Michael Mukasey's Magic Words

Michael B. Mukasey headshot, as US Attorney General, on US Department of Justice seal, drawing, partial graphic AP / file

Attorney Andrew Cohen analyzes legal issues for CBS News and CBSNews.com.

Attorney General Michael B. Mukasey reminded Senate Judiciary Committee members Wednesday that if the Congress wants to once and for all to specifically prohibit the use of an interrogation technique known as "waterboarding" it doesn't have to wait for him to call the practice illegal. It can simply and clearly abolish the technique by statute-something it has repeatedly failed or been unwilling to do over the past few years.

In remarks prepared for an oversight hearing, and then again in person on Capitol Hill, Mukasey threw back at the legislators some of their own arguments from two years ago, when the Congress debated an end to waterboarding as part of its deliberations over the Military Commissions Act and the Detainee Treatment Act. Both measures passed without a ban on the practice which simulates death for the suspect by briefly "drowning" him or her. Committee Democrats wanted Mukasey to firmly declare that the technique is illegal. He offered only a lawyerly response in return.

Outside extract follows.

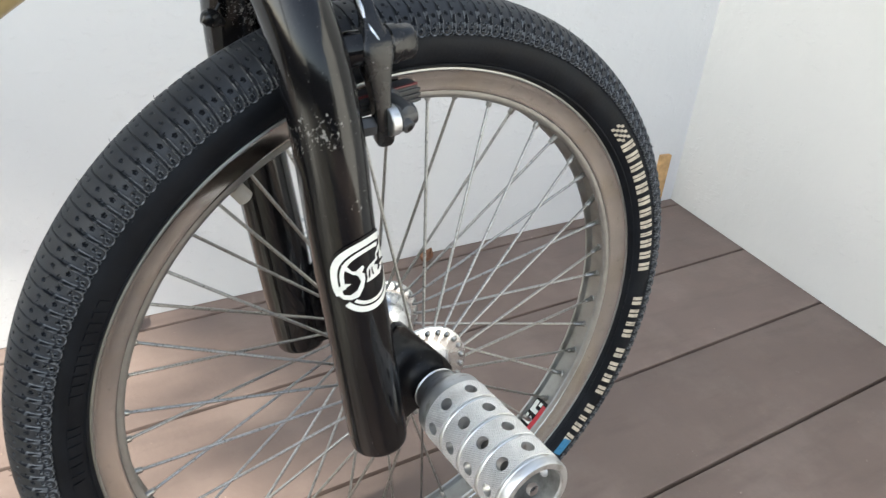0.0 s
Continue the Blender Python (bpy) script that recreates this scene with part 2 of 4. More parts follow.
def cream_paint():
    """Cream frame paint with rusty mud stains towards the lower end of the tube."""
    m = mat("cream_frame_paint", (0.8, 0.78, 0.7), 0.32, 0, 0.03, 30, coat=0.4, bump=0.03, bump_scale=300)
    n, l = m.node_tree.nodes, m.node_tree.links
    b = n["Principled BSDF"]
    src = b.inputs["Base Color"].links[0].from_socket
    tc = n.new("ShaderNodeTexCoord")
    sep = n.new("ShaderNodeSeparateXYZ")
    l.new(tc.outputs["Object"], sep.inputs["Vector"])
    nz = n.new("ShaderNodeTexNoise")
    nz.inputs["Scale"].default_value, nz.inputs["Detail"].default_value = 35, 8
    l.new(tc.outputs["Object"], nz.inputs["Vector"])
    def mapped(socket, x0, x1):
        mr = n.new("ShaderNodeMapRange")
        mr.inputs["From Min"].default_value, mr.inputs["From Max"].default_value = x0, x1
        l.new(socket, mr.inputs["Value"])
        return mr.outputs["Result"]

    def math_(op, x, y):
        q = n.new("ShaderNodeMath")
        q.operation = op
        for k, v in enumerate((x, y)):
            if isinstance(v, (int, float)):
                q.inputs[k].default_value = v
            else:
                l.new(v, q.inputs[k])
        return q.outputs["Value"]

    under = math_("SUBTRACT", math_("SUBTRACT", sep.outputs["Z"], math_("MULTIPLY", sep.outputs["X"], 0.714)), 0.6736)
    under = math_("ADD", under, math_("MULTIPLY", math_("SUBTRACT", nz.outputs["Fac"], 0.5), -0.03))
    far_down = mapped(sep.outputs["X"], -0.19, -0.212)
    mul = n.new("ShaderNodeMath")
    mul.operation = "MULTIPLY"
    l.new(far_down, mul.inputs[0])
    l.new(mapped(under, -0.001, -0.011), mul.inputs[1])
    mix = n.new("ShaderNodeMix")
    mix.data_type = "RGBA"
    l.new(mul.outputs["Value"], mix.inputs["Factor"])
    l.new(src, mix.inputs["A"])
    mix.inputs["B"].default_value = (0.33, 0.26, 0.13, 1)
    l.new(mix.outputs["Result"], b.inputs["Base Color"])
    return m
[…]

"The principle that one should refrain from addressing difficult legal questions… has even more force as to this question. That is because any answer I give could have the effect of articulating publicly- and to our adversaries-the limits and contours of generally worded laws that define the limits of a highly classified program. Indeed, I understand that a number of Senators articulated this very concern in the fall of 2006, in the course of defeating an amendment that would have expressly prohibited waterboarding."

He's right. Democrats on the Senate Judiciary Committee, especially Committee Chairman Sen. Patrick J. Leahy (D-Vt.) and Sen. Edward M. Kennedy (D-Mass.), want Mukasey to do their heavy lifting. They want him to proclaim by legal memorandum what they have so far been unable to accomplish by political power. It would be nice if he were willing to do so. And you can bet that if a majority of Republicans and the President were calling upon Mukasey to say the magic words he'd be game. But they aren't and he isn't and it's time Leahy and Company moved on.

Wednesday's hearing-a kabuki dance where everyone involved knew precisely what their counterparts were going to say before they said it-merely reaffirms that this Attorney General, not unlike that past two Bush Administration attorneys general, wants to retain for his client, the White House, all possible interrogation options in the future. We aren't waterboarding now, Mukasey said, but we don't necessarily want to foreclose it as an option down the road. And that might happen if I were to opine publicly that the tactic runs afoul of existing law (not to mention international norms).

And Mukasey's other client? The American people? As Mukasey sees it, if the citizens of this country want to unambiguously ban waterboarding they will express that desire through their elected officials who, in turn, will strengthen and expand current anti-torture laws. At that point, the client-- the people-- will have given Mukasey the requisite legal direction he seems to think he needs. Anything short of that clear direction, however, and Mukasey is going to do what he is doing now; keeping the government's legal options open.

Will we see a formal end to legal waterboarding even if the Democrats gain control of the White House and increase majorities in both houses of Congress? Don't bet on it. Unless we see a landslide that shoves out dozens of Republican legislators the GOP-aided by hawkish Democrats-- still should have a filibuster-capable minority in the Senate. And it never pays to underestimate the bureaucratic and political savvy of the nation's intelligence communities who clearly would want legal ambiguity.

So from Mukasey himself we now know this about waterboarding: it is not currently practiced, as least as far as the Department of Justice knows, but if it is in the future it may or may not be legal depending upon the circumstances. Got it? That's a shaky house of law that somehow, someway has been able to withstand months and months (years and years) of hot air blown its way by Sens. Leahy and Kennedy. They keep huffing and puffing but the waterboards stay up and, presumably, ready for use.